* begin PROVIDED DATA *
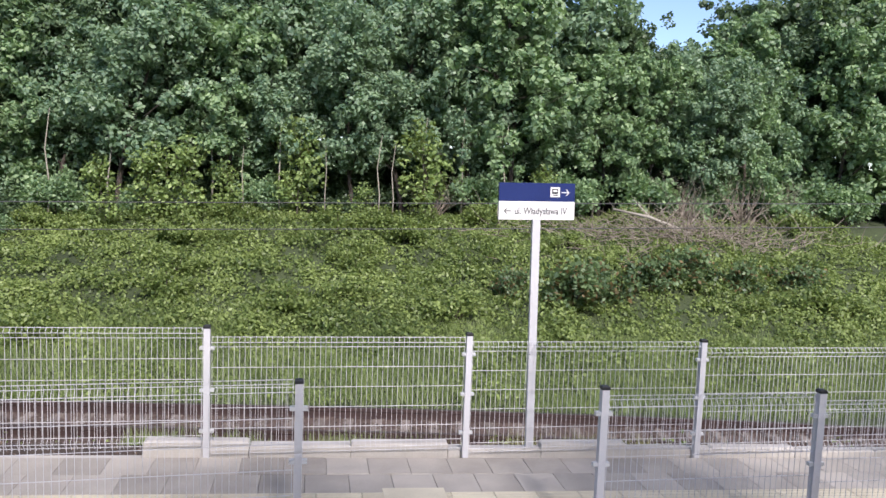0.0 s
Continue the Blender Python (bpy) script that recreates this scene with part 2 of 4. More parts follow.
M_WINDOW = material("dark_glazing", (0.03, 0.04, 0.05), (0.06, 0.075, 0.09), 0.12, 10, 0.6, 0.0)
M_POLEBROWN = material("brown_concrete_post", (0.10, 0.075, 0.06), (0.20, 0.155, 0.13), 0.9, 25, 2, 0.4)
M_WIRE = material("dark_wire", (0.05, 0.05, 0.055), (0.09, 0.09, 0.095), 0.5, 40, 3, 0.0)
M_BLUEPAN = material("blue_grey_panel", (0.10, 0.15, 0.22), (0.16, 0.22, 0.30), 0.5, 20, 1, 0.0)
M_YELLOW = material("yellow_sign_face", (0.70, 0.42, 0.03), (0.80, 0.50, 0.05), 0.4, 20, 1, 0.0)
M_CAR = material("dark_car_paint", (0.03, 0.035, 0.045), (0.05, 0.055, 0.065), 0.25, 20, 1, 0.0)


# ---------------------------------------------------------------- mesh helpers
def mesh_of(name, verts, faces, mats, index=None, smooth=False):
    me = bpy.data.meshes.new(name)
    me.from_pydata([tuple(v) for v in verts], [], faces)
    for m in (mats if isinstance(mats, (list, tuple)) else [mats]):
        me.materials.append(m)
    if index is not None:
        me.polygons.foreach_set("material_index", index)
    if smooth:
        me.polygons.foreach_set("use_smooth", [True] * len(me.polygons))
    me.update()
    return me


def part(name, me, parent=None, label="", m=None):
    ob = new(name, me)
    if parent:
        ob.parent = parent
    if m is not None:
        ob.matrix_basis = m
    if label:
        ob["label"] = label
    return ob


def thing(name, label, category, m=None, group="", kind=""):
    ob = new(name)
    ob.empty_display_size = 0.1
    if m is not None:
        ob.matrix_basis = m
    return tagged(ob, label, category, group, kind)


class Build:
    """Collects boxes, tubes and sheets of one mesh."""

    def __init__(self):
        self.v, self.f, self.i = [], [], []

    def add(self, verts, faces, idx=0):
        n = len(self.v)
        self.v += [tuple(p) for p in verts]
        self.f += [tuple(n + k for k in f) for f in faces]
        self.i += [idx] * len(faces)

    def box(self, x0, y0, z0, x1, y1, z1, idx=0, bevel=0.0):
        """A box with its upper edges chamfered by bevel."""
        b = bevel
        v = [(x0, y0, z0), (x1, y0, z0), (x1, y1, z0), (x0, y1, z0)]
        f = [(3, 2, 1, 0)]
        if b:
            v += [(x0, y0, z1 - b), (x1, y0, z1 - b), (x1, y1, z1 - b), (x0, y1, z1 - b),
                  (x0 + b, y0 + b, z1), (x1 - b, y0 + b, z1), (x1 - b, y1 - b, z1), (x0 + b, y1 - b, z1)]
            for k in range(4):
                j = (k + 1) % 4
                f += [(k, j, 4 + j, 4 + k), (4 + k, 4 + j, 8 + j, 8 + k)]
            f.append((8, 9, 10, 11))
        else:
            v += [(x0, y0, z1), (x1, y0, z1), (x1, y1, z1), (x0, y1, z1)]
            for k in range(4):
                j = (k + 1) % 4
                f.append((k, j, 4 + j, 4 + k))
            f.append((4, 5, 6, 7))
        self.add(v, f, idx)

    def tube(self, path, radii, sides=8, idx=0, caps=True):
        path = [Vector(p) for p in path]
        radii = radii if isinstance(radii, (list, tuple)) else [radii] * len(path)
        verts, faces = [], []
        ref = None
        for k, p in enumerate(path):
            d = (path[min(k + 1, len(path) - 1)] - path[max(k - 1, 0)]).normalized()
            if ref is None:
                ref = Vector((1, 0, 0)) if abs(d.x) < 0.8 else Vector((0, 1, 0))
            s = (ref - d * ref.dot(d)).normalized()
            ref = s
            u = d.cross(s)
            for a in range(sides):
                w = 2 * math.pi * (a + 0.5) / sides
                verts.append(p + (s * math.cos(w) + u * math.sin(w)) * radii[k])
        for k in range(len(path) - 1):
            for a in range(sides):
                b = (a + 1) % sides
                faces.append((k * sides + a, k * sides + b, (k + 1) * sides + b, (k + 1) * sides + a))
        if caps:
            faces.append(tuple(reversed(range(sides))))
            faces.append(tuple((len(path) - 1) * sides + a for a in range(sides)))
        self.add(verts, faces, idx)

    def mesh(self, name, mats, smooth=False):
        return mesh_of(name, self.v, self.f, mats, self.i, smooth)


def smooth01(a, b, x):
    t = min(1.0, max(0.0, (x - a) / (b - a)))
    return t * t * (3 - 2 * t)


# ---------------------------------------------------------------- lie of the land
SLOPE = 0.0262
END_X = -46.0                     # where the ramp meets the road
NEAR_Y, FAR_Y = -1.86, 0.0        # the two fence lines


def floor_z(x):
    return -0.04 - SLOPE * x


def track_y(x):
    return 7.95 + 3.0 * (1 - math.exp(min(x, 14) / 22))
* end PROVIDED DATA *
CHALLENGE
Return the listing above unchanged, apart from dropping its pictures.

EXERCISE RESPONSE
0.0 s
Continue the Blender Python (bpy) script that recreates this scene with part 2 of 4. More parts follow.
M_WINDOW = material("dark_glazing", (0.03, 0.04, 0.05), (0.06, 0.075, 0.09), 0.12, 10, 0.6, 0.0)
M_POLEBROWN = material("brown_concrete_post", (0.10, 0.075, 0.06), (0.20, 0.155, 0.13), 0.9, 25, 2, 0.4)
M_WIRE = material("dark_wire", (0.05, 0.05, 0.055), (0.09, 0.09, 0.095), 0.5, 40, 3, 0.0)
M_BLUEPAN = material("blue_grey_panel", (0.10, 0.15, 0.22), (0.16, 0.22, 0.30), 0.5, 20, 1, 0.0)
M_YELLOW = material("yellow_sign_face", (0.70, 0.42, 0.03), (0.80, 0.50, 0.05), 0.4, 20, 1, 0.0)
M_CAR = material("dark_car_paint", (0.03, 0.035, 0.045), (0.05, 0.055, 0.065), 0.25, 20, 1, 0.0)


# ---------------------------------------------------------------- mesh helpers
def mesh_of(name, verts, faces, mats, index=None, smooth=False):
    me = bpy.data.meshes.new(name)
    me.from_pydata([tuple(v) for v in verts], [], faces)
    for m in (mats if isinstance(mats, (list, tuple)) else [mats]):
        me.materials.append(m)
    if index is not None:
        me.polygons.foreach_set("material_index", index)
    if smooth:
        me.polygons.foreach_set("use_smooth", [True] * len(me.polygons))
    me.update()
    return me


def part(name, me, parent=None, label="", m=None):
    ob = new(name, me)
    if parent:
        ob.parent = parent
    if m is not None:
        ob.matrix_basis = m
    if label:
        ob["label"] = label
    return ob


def thing(name, label, category, m=None, group="", kind=""):
    ob = new(name)
    ob.empty_display_size = 0.1
    if m is not None:
        ob.matrix_basis = m
    return tagged(ob, label, category, group, kind)


class Build:
    """Collects boxes, tubes and sheets of one mesh."""

    def __init__(self):
        self.v, self.f, self.i = [], [], []

    def add(self, verts, faces, idx=0):
        n = len(self.v)
        self.v += [tuple(p) for p in verts]
        self.f += [tuple(n + k for k in f) for f in faces]
        self.i += [idx] * len(faces)

    def box(self, x0, y0, z0, x1, y1, z1, idx=0, bevel=0.0):
        """A box with its upper edges chamfered by bevel."""
        b = bevel
        v = [(x0, y0, z0), (x1, y0, z0), (x1, y1, z0), (x0, y1, z0)]
        f = [(3, 2, 1, 0)]
        if b:
            v += [(x0, y0, z1 - b), (x1, y0, z1 - b), (x1, y1, z1 - b), (x0, y1, z1 - b),
                  (x0 + b, y0 + b, z1), (x1 - b, y0 + b, z1), (x1 - b, y1 - b, z1), (x0 + b, y1 - b, z1)]
            for k in range(4):
                j = (k + 1) % 4
                f += [(k, j, 4 + j, 4 + k), (4 + k, 4 + j, 8 + j, 8 + k)]
            f.append((8, 9, 10, 11))
        else:
            v += [(x0, y0, z1), (x1, y0, z1), (x1, y1, z1), (x0, y1, z1)]
            for k in range(4):
                j = (k + 1) % 4
                f.append((k, j, 4 + j, 4 + k))
            f.append((4, 5, 6, 7))
        self.add(v, f, idx)

    def tube(self, path, radii, sides=8, idx=0, caps=True):
        path = [Vector(p) for p in path]
        radii = radii if isinstance(radii, (list, tuple)) else [radii] * len(path)
        verts, faces = [], []
        ref = None
        for k, p in enumerate(path):
            d = (path[min(k + 1, len(path) - 1)] - path[max(k - 1, 0)]).normalized()
            if ref is None:
                ref = Vector((1, 0, 0)) if abs(d.x) < 0.8 else Vector((0, 1, 0))
            s = (ref - d * ref.dot(d)).normalized()
            ref = s
            u = d.cross(s)
            for a in range(sides):
                w = 2 * math.pi * (a + 0.5) / sides
                verts.append(p + (s * math.cos(w) + u * math.sin(w)) * radii[k])
        for k in range(len(path) - 1):
            for a in range(sides):
                b = (a + 1) % sides
                faces.append((k * sides + a, k * sides + b, (k + 1) * sides + b, (k + 1) * sides + a))
        if caps:
            faces.append(tuple(reversed(range(sides))))
            faces.append(tuple((len(path) - 1) * sides + a for a in range(sides)))
        self.add(verts, faces, idx)

    def mesh(self, name, mats, smooth=False):
        return mesh_of(name, self.v, self.f, mats, self.i, smooth)


def smooth01(a, b, x):
    t = min(1.0, max(0.0, (x - a) / (b - a)))
    return t * t * (3 - 2 * t)


# ---------------------------------------------------------------- lie of the land
SLOPE = 0.0262
END_X = -46.0                     # where the ramp meets the road
NEAR_Y, FAR_Y = -1.86, 0.0        # the two fence lines


def floor_z(x):
    return -0.04 - SLOPE * x


def track_y(x):
    return 7.95 + 3.0 * (1 - math.exp(min(x, 14) / 22))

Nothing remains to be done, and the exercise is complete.